> _Your instructions_
Reproduce every line of the listing as written, apart from the pictures.
==========
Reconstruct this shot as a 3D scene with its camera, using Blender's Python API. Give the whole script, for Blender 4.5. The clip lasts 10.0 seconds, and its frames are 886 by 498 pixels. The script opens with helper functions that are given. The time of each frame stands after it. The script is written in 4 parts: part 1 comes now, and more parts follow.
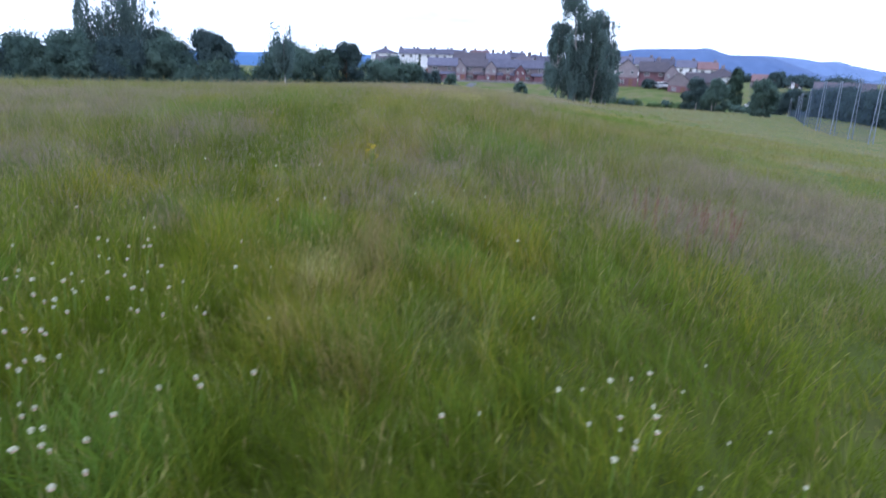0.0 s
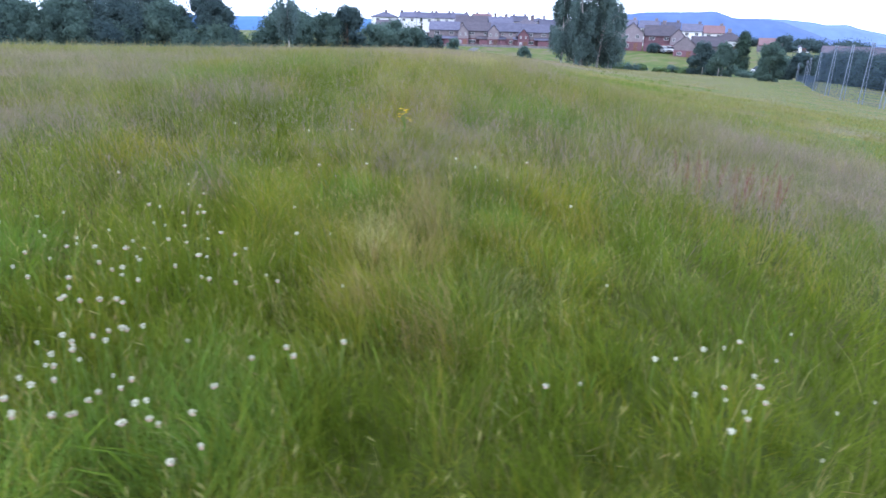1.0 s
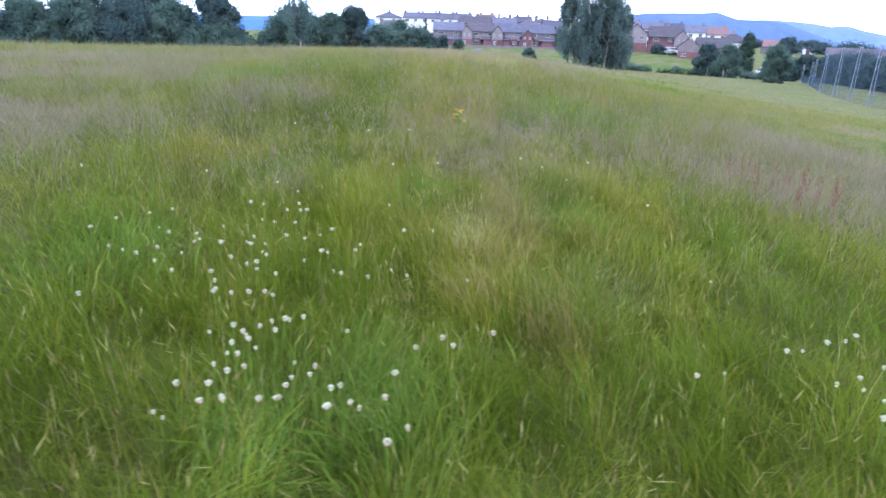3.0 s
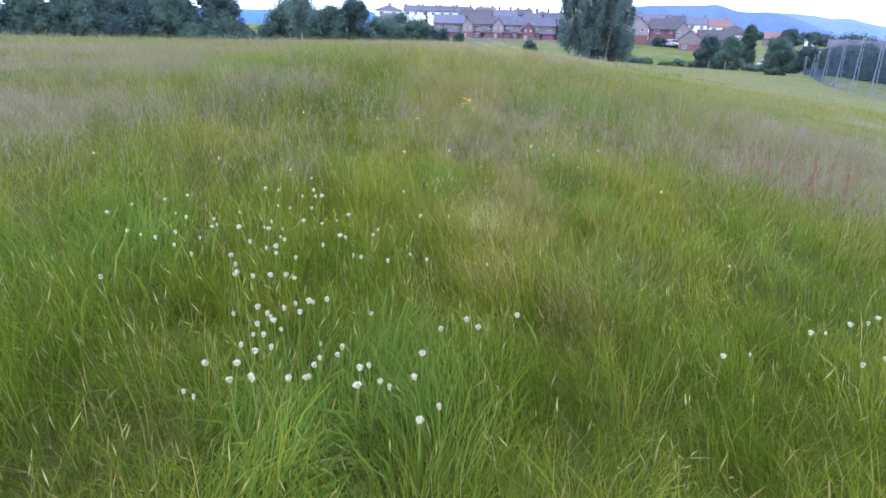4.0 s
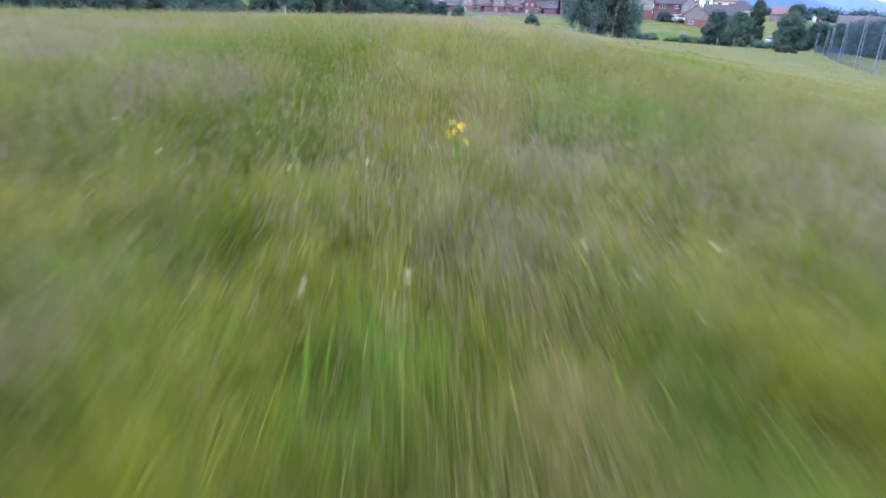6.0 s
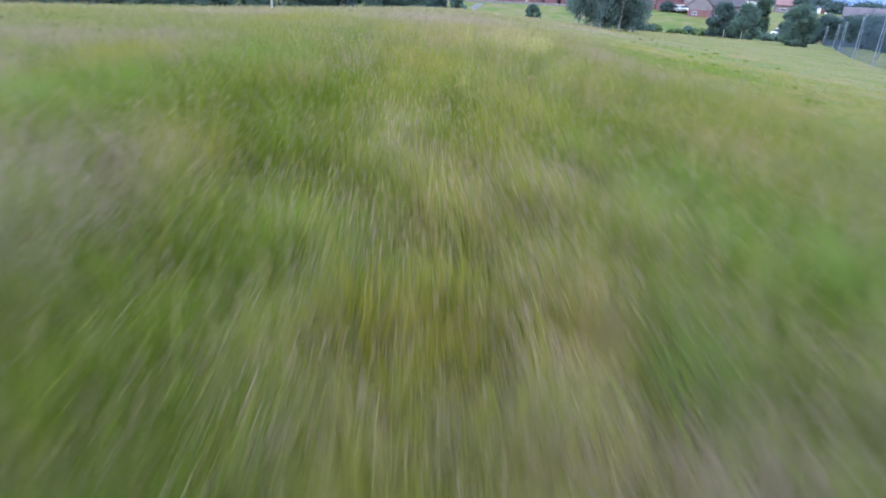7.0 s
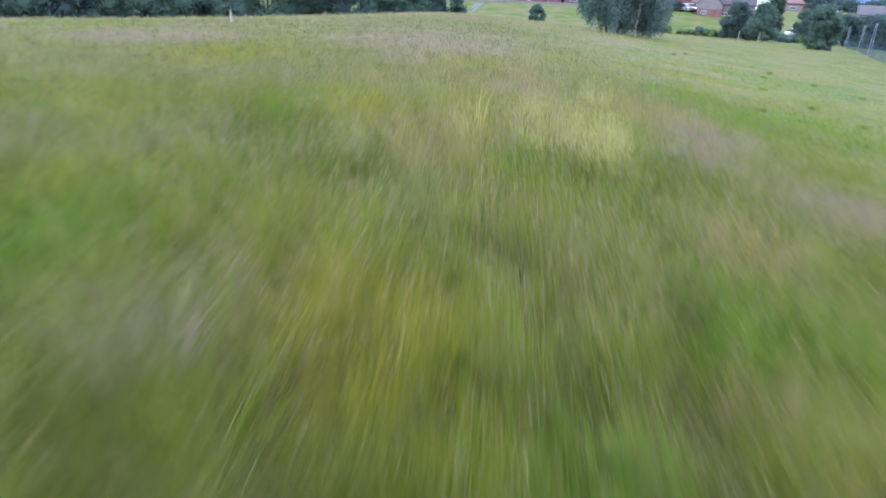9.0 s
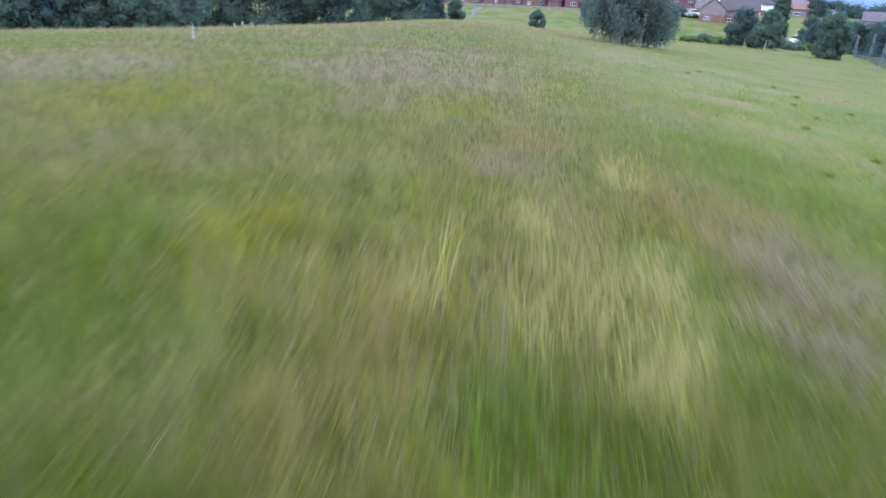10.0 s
==========
> _Response for this exercise_
Reconstruct this shot as a 3D scene with its camera, using Blender's Python API. Give the whole script, for Blender 4.5. The clip lasts 10.0 seconds, and its frames are 886 by 498 pixels. The script opens with helper functions that are given. The time of each frame stands after it. The script is written in 4 parts: part 1 comes now, and more parts follow.
0.0 s
1.0 s
3.0 s
4.0 s
6.0 s
7.0 s
9.0 s
10.0 s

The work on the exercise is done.